Samaná English (SE and SAX) is a variety of the English language spoken by descendants of Black immigrants from the United States who have lived in the Samaná Peninsula, which belongs today to the Dominican Republic. Members of the enclave are known as the Samaná Americans.

The language is a relative of the Antebellum Black Vernacular English, with variations unique to the enclave's history in the area. In the 1950 Dominican Republic census, 0.57% of the population (about 12,200 people) said that their mother tongue was English.
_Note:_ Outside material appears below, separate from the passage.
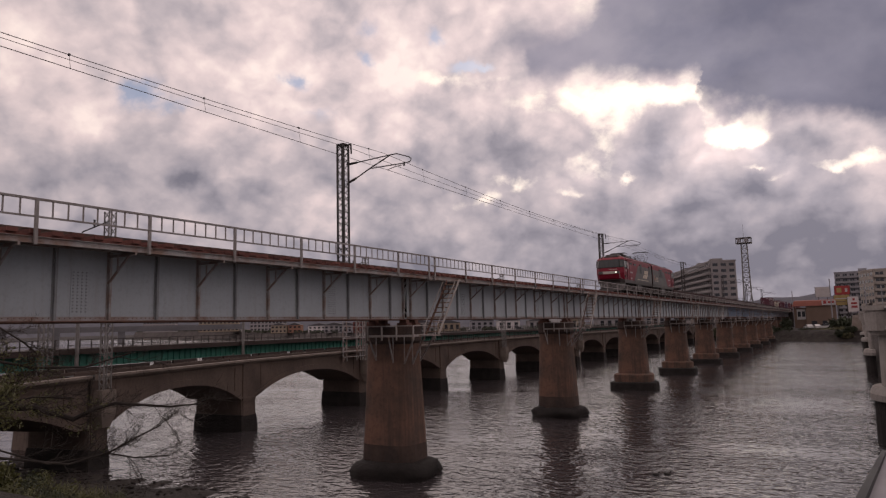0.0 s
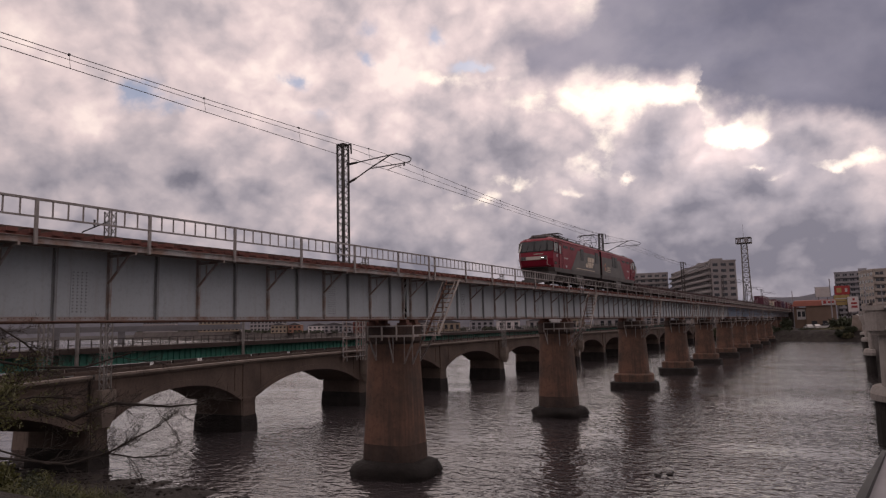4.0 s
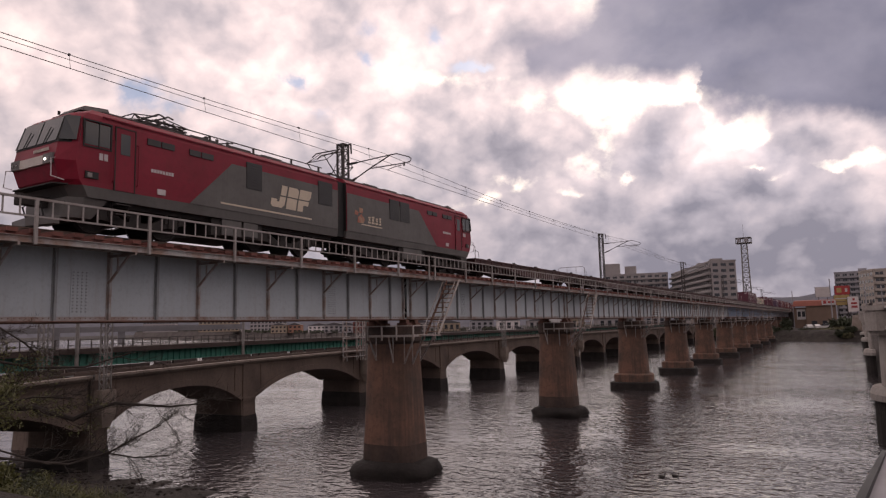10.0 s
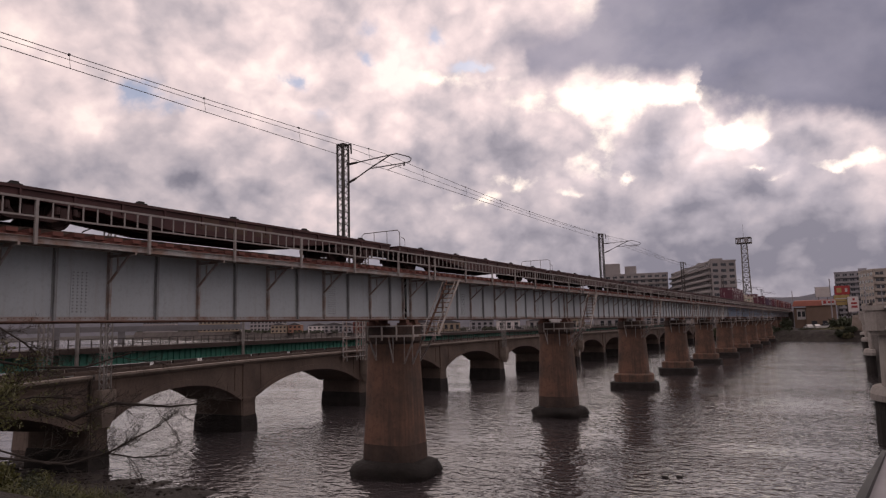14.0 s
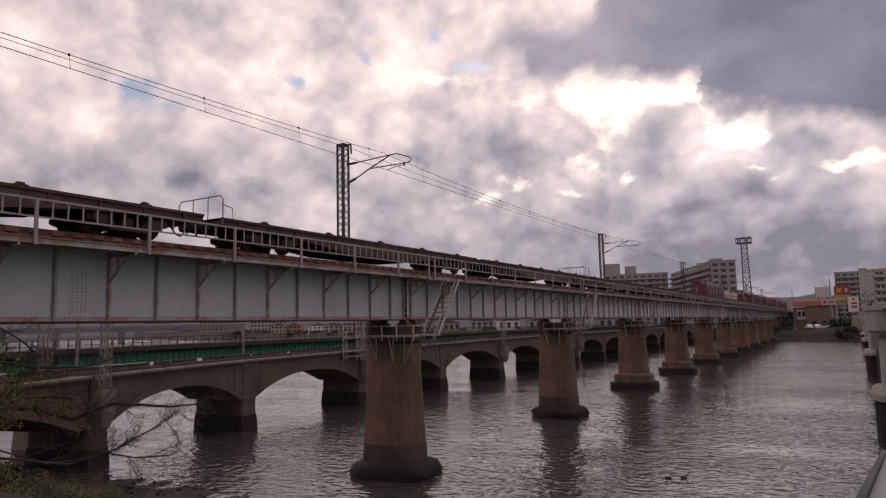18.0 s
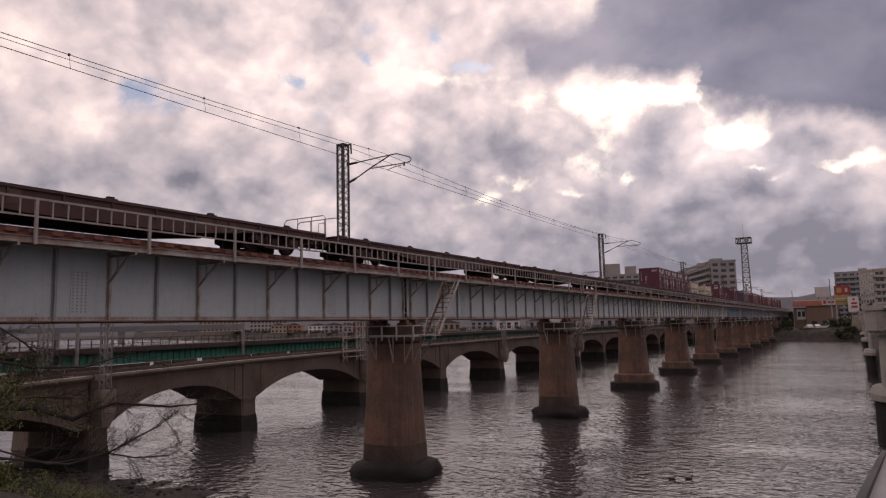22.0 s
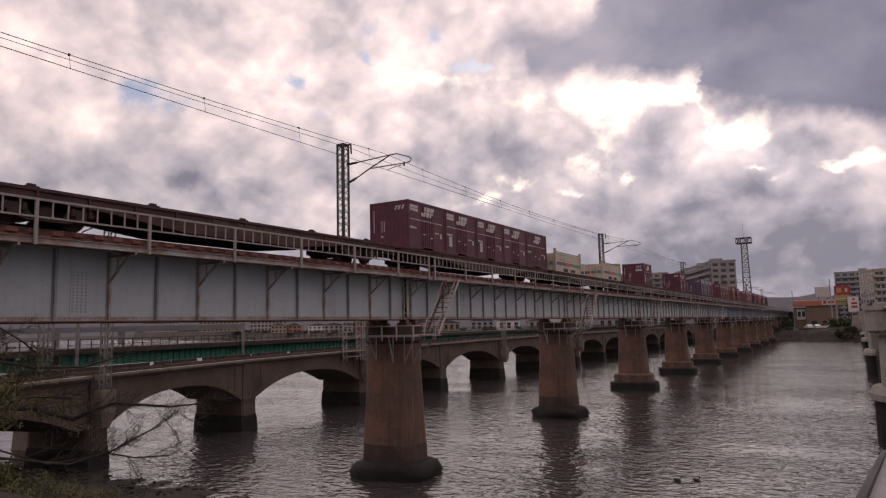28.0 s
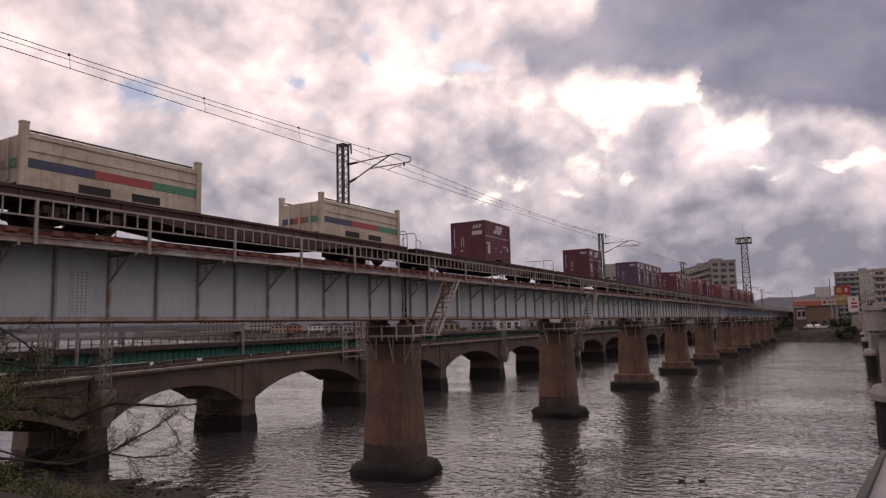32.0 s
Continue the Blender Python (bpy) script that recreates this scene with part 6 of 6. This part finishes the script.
def build_gull():
    t = thing("gull", "white gull gliding low over the river", "gull", (0, 0, 0))
    bm = B()
    bmesh.ops.create_uvsphere(bm, u_segments=12, v_segments=8, radius=1)
    for v in bm.verts:
        v.co = Vector((v.co.x * .08, v.co.y * .24, v.co.z * .08))
    part("body", bm, FEATHER, t, smooth=True)
    for sx in (1, -1):
        bm = B()
        loft(bm, [[(sx * a, yy - c, z), (sx * a, yy + c, z), (sx * a, yy + c * .8, z + .018), (sx * a, yy - c * .8, z + .018)] for a, yy, c, z in ((.05, .03, .11, .02), (.32, .08, .10, .10), (.68, -.06, .03, .07))])
        part("wing", bm, FEATHER, t)
    part("tail", boxes((-.05, .05, -.36, -.18, -.01, .01)), FEATHER, t)
    return t


DUCKS = [build_duck(), build_duck()]
GULL = build_gull()


def motions():
    times = [0.5 * i for i in range(65)]
    for ob, off, *up in MOVING:
        z = RAIL_Z + (up[0] if up else 0)
        walk(ob, [(t, pose(0, train_y(t) + off, z)) for t in times])
    spin = [i * 2 / 30 for i in range(331)] + [22.0667 + i / 30 for i in range(299)]
    for ob, place, r in WHEELS:
        walk(ob, [(t, pose(*place, math.degrees((train_y(0) - train_y(t)) / r) % 360)) for t in spin])
    for ob, dx, dy, lag in ((DUCKS[0], 0, 0, 1.0), (DUCKS[1], -.45, -.35, .78)):
        walk(ob, [(t, pose(12.16 + dx + 1.7 * lag * (t / 32) ** 1.2, 33.9 + dy - .8 * t / 32, .0, 0, 2 * math.sin(t), -75 + 8 * math.sin(t * .4))) for t in times[::2]])
    # the gull leaves the road bridge, sweeps low over the river and lands on the near shore
    walk(GULL, [(t, pose(x, y, z, 0, bank, turn)) for t, x, y, z, bank, turn in (
        (0, 22.7, 90, 7.95, 0, 100), (3.7, 22.7, 90, 7.95, 0, 110), (4.4, 18.5, 72, 5.5, 15, 140), (5.0, 11.8, 53, 2.4, 35, 150), (5.5, 8.5, 43.2, 1.3, 40, 160), (6.0, 7.6, 35.1, 1.3, 40, 178),
        (6.4, 8.1, 27.8, 1.3, 35, 186), (6.8, 8.7, 22.7, 1.3, 20, 190), (7.0, 9.1, 20.6, 1.2, 10, 190), (7.4, 9.3, 19.4, .5, 0, 190), (8.0, 9.3, 19.2, .35, 0, 190), (32, 9.3, 19.2, .35, 0, 190))])

motions()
The majority of speakers trace their lineage to immigrants that arrived to the Peninsula in 1824 and 1825. The island of Hispaniola was all administered by Haiti, and its president was Jean-Pierre Boyer. The immigrants responded to an invitation for settlement that Jonathas Granville delivered in person to Philadelphia, Baltimore, Boston and New York City. Abolitionists like Richard Allen, Samuel Cornish, Benjamin Lundy and Loring D. Dewey joined the campaign, which was coined the Haitian emigration.

The response was unprecedented, as thousands of African Americans boarded ships in eastern cities and migrated to Haiti. The bulk of the immigrants arrived during the fall of 1824 and the spring of 1825. More continued moving back and forth in the coming years, but at a slower rate.